• _Data provided_
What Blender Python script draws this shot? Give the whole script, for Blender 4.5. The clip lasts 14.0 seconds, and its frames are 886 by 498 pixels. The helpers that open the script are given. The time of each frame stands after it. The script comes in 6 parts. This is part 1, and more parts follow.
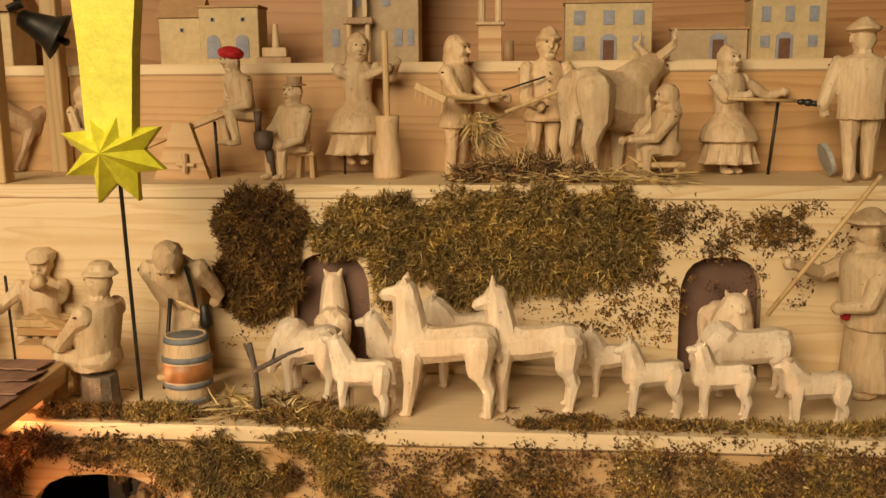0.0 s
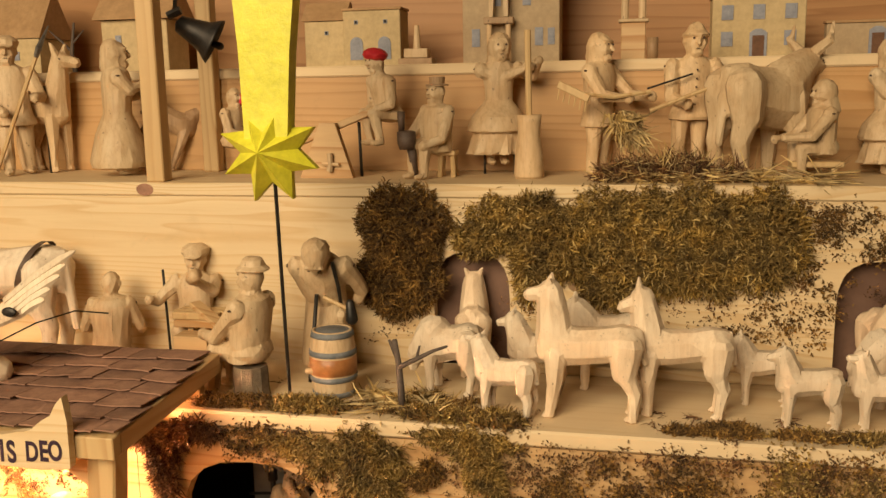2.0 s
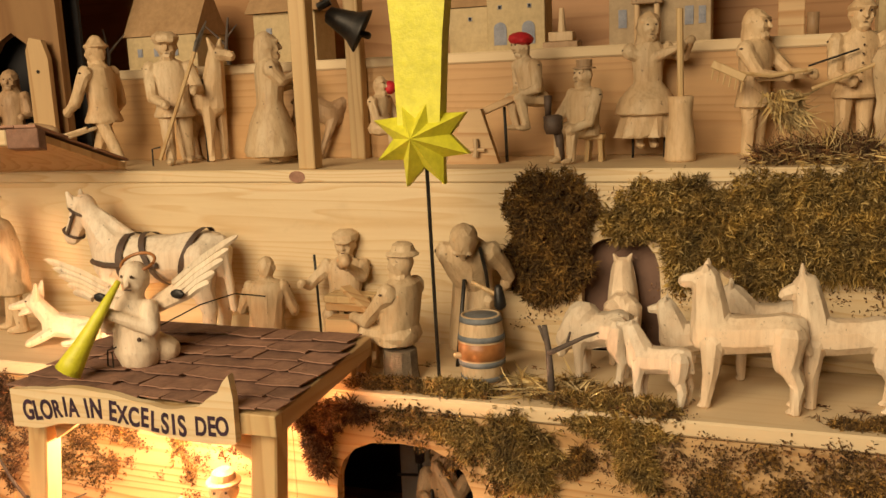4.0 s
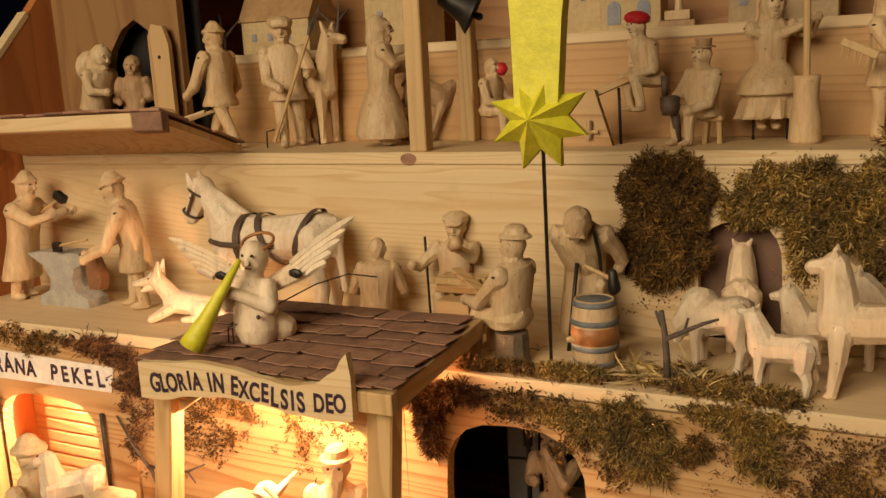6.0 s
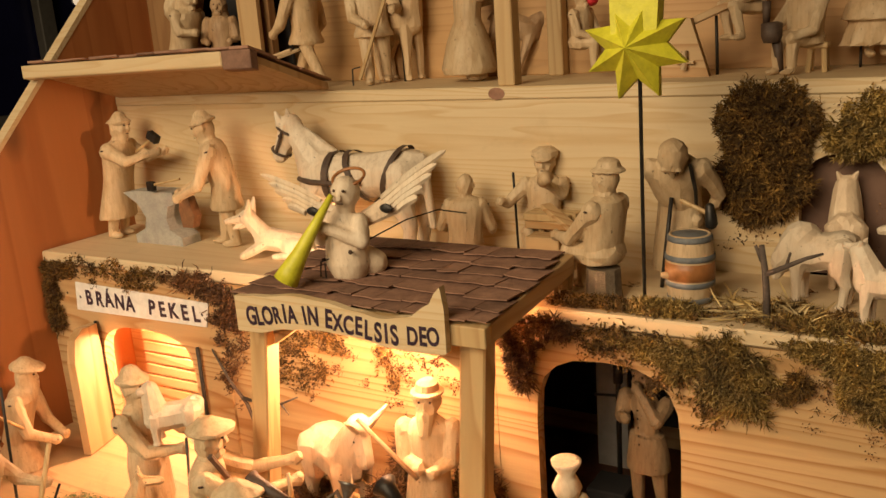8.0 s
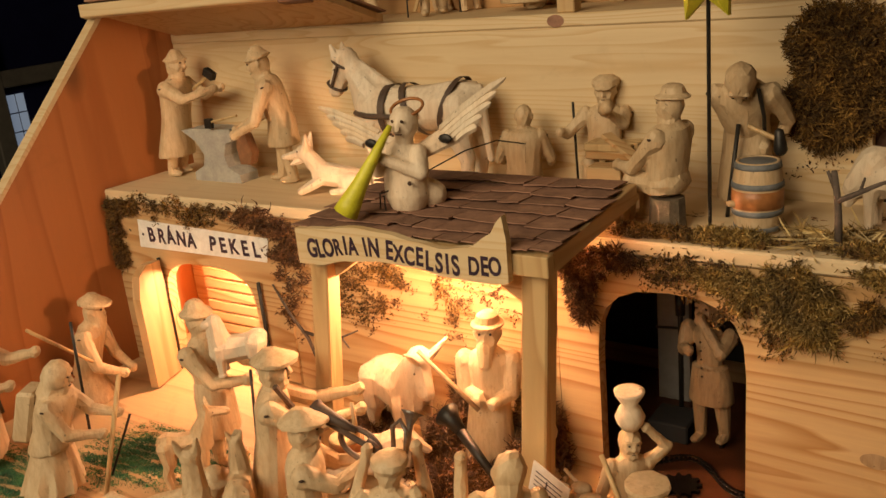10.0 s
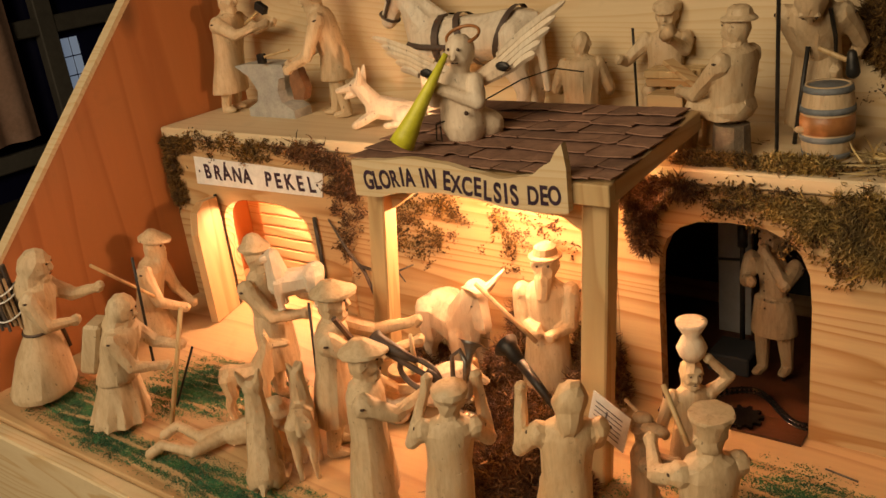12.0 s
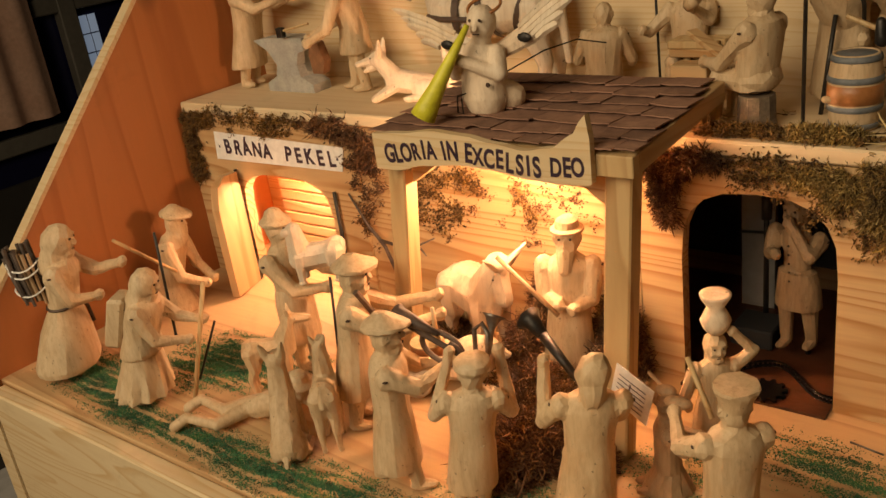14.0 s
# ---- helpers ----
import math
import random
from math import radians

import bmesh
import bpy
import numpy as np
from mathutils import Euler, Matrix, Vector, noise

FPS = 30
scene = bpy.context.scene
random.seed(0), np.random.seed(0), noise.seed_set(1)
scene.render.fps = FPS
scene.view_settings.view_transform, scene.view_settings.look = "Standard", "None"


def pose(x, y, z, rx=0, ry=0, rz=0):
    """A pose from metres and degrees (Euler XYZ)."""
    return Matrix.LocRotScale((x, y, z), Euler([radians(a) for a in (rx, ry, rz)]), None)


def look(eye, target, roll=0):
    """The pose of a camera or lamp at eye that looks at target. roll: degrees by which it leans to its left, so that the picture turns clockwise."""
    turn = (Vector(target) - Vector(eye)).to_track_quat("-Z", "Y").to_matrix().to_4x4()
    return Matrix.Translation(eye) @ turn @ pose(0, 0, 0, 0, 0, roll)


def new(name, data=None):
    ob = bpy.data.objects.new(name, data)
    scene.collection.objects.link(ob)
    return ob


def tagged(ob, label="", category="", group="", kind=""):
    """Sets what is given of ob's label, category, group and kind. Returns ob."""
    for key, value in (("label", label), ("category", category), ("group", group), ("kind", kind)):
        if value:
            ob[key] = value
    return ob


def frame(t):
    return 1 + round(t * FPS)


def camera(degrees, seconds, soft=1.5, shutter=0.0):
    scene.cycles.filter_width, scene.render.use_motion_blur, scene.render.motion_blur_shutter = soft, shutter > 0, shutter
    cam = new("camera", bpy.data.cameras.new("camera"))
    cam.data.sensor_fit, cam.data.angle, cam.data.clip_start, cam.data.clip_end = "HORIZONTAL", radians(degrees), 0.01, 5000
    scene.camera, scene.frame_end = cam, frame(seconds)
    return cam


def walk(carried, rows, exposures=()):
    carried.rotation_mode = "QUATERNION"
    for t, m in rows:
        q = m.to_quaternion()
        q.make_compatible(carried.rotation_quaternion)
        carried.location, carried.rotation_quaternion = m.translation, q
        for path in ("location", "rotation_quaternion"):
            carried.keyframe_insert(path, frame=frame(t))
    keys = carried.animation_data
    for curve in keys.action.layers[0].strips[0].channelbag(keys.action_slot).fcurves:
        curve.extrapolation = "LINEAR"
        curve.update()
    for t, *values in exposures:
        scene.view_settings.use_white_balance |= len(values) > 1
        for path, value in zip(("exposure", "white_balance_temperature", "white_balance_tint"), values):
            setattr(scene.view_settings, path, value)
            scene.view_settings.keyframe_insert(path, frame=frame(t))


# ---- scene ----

• _Task to complete_
Each line above that includes "path" counts once; state the total and nothing more.

• _Response below_
5